DIRECTIONS ::
Quote the listing below in full and exactly as written, but omit every picture.

>> BEGIN

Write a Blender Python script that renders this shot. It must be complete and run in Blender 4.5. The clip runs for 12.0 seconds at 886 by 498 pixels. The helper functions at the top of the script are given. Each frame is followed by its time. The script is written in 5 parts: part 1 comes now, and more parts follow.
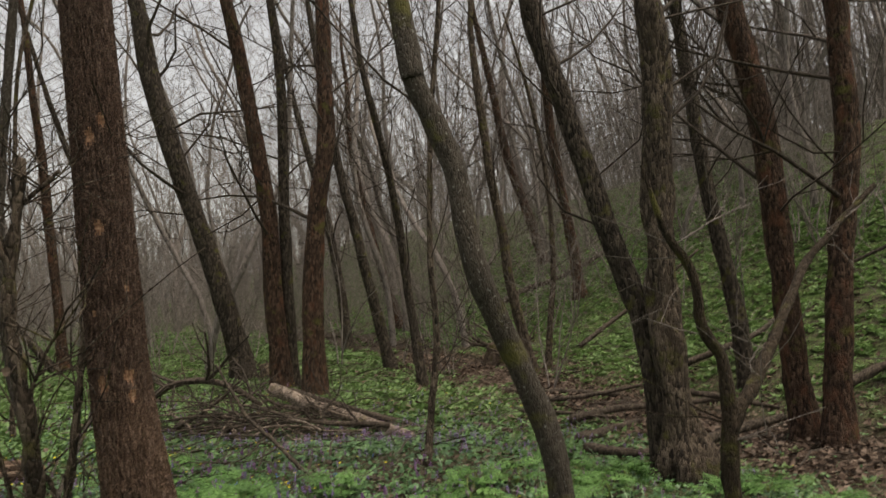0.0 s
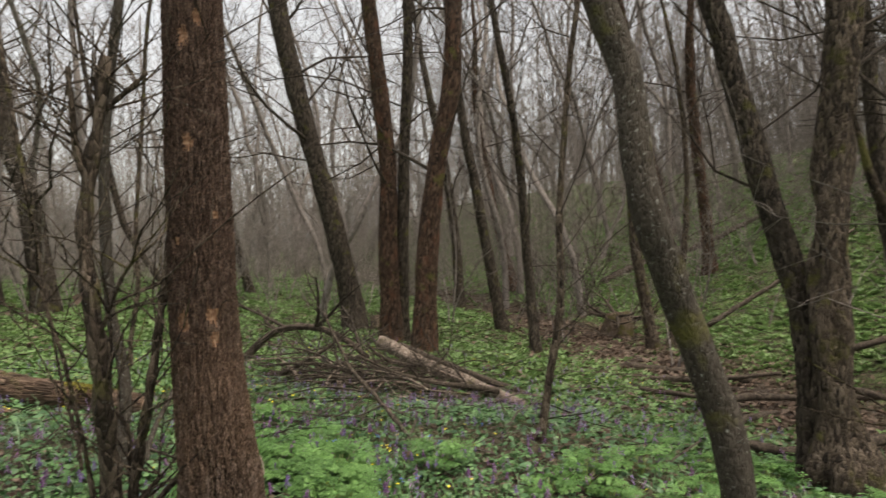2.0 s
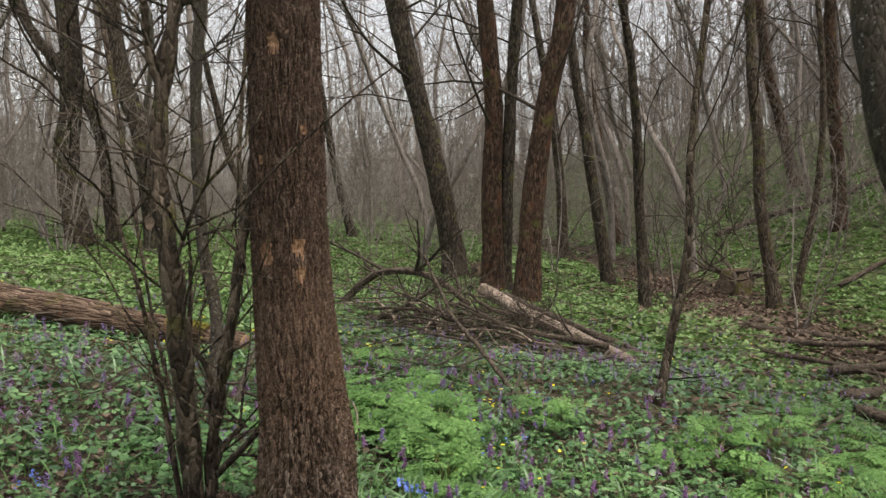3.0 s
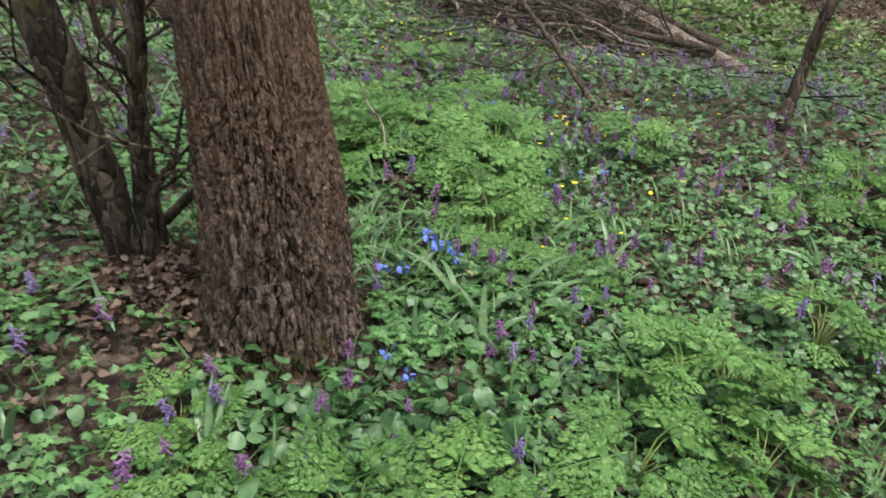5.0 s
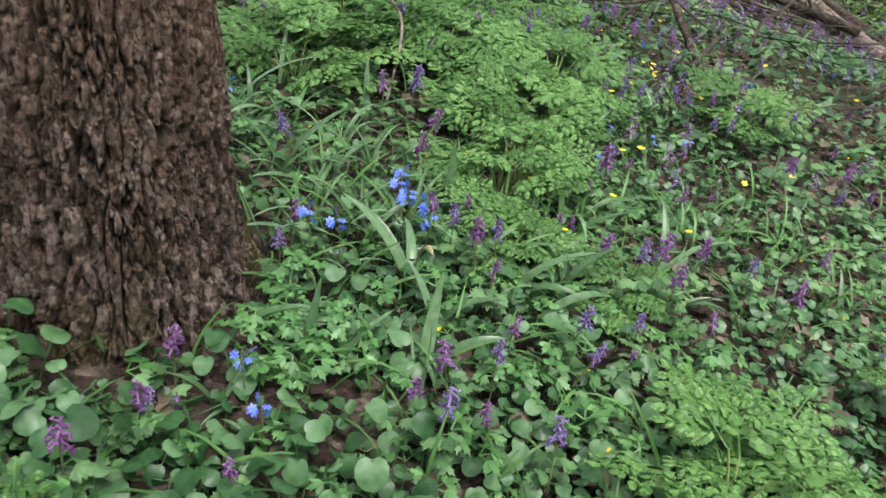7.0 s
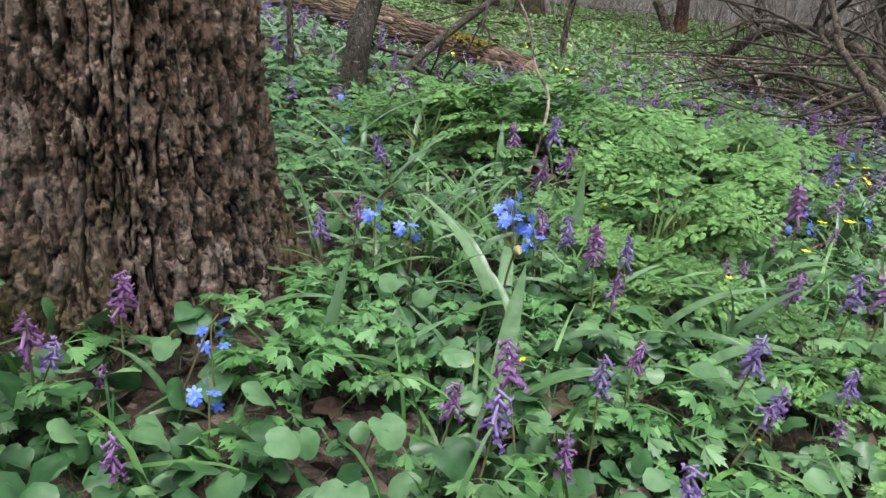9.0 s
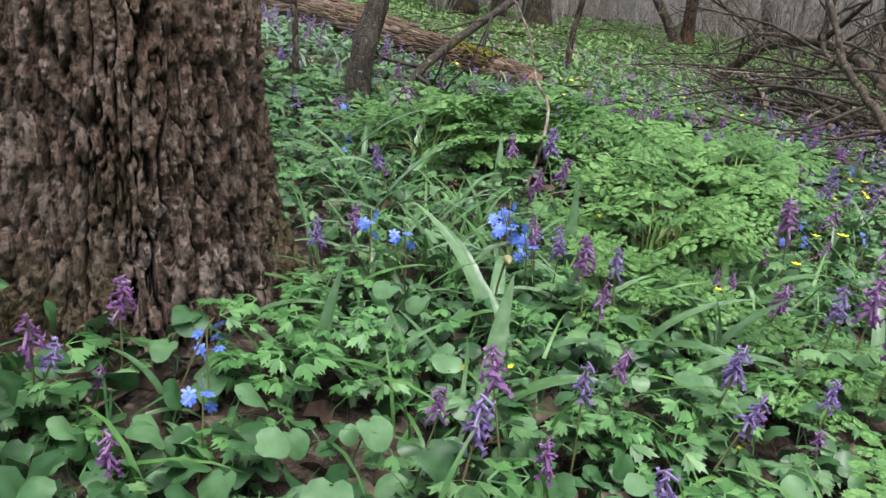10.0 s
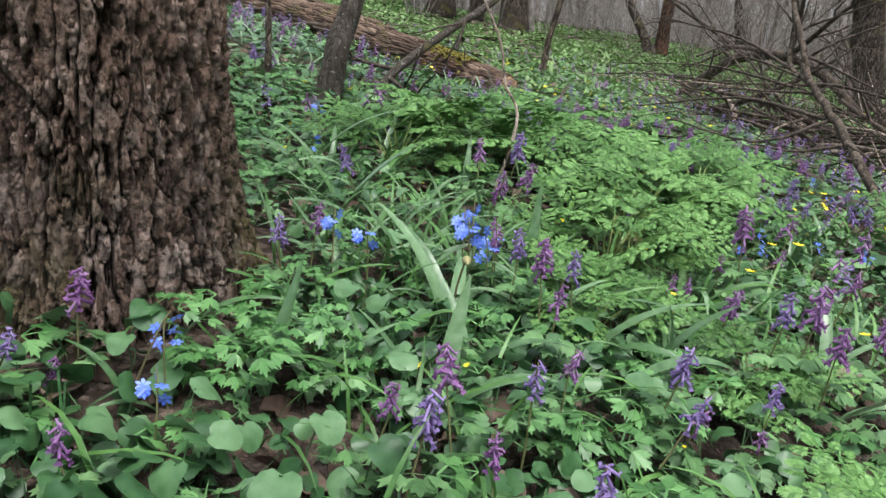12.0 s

>> END

SOLUTION ::
Write a Blender Python script that renders this shot. It must be complete and run in Blender 4.5. The clip runs for 12.0 seconds at 886 by 498 pixels. The helper functions at the top of the script are given. Each frame is followed by its time. The script is written in 5 parts: part 1 comes now, and more parts follow.
0.0 s
2.0 s
3.0 s
5.0 s
7.0 s
9.0 s
10.0 s
12.0 s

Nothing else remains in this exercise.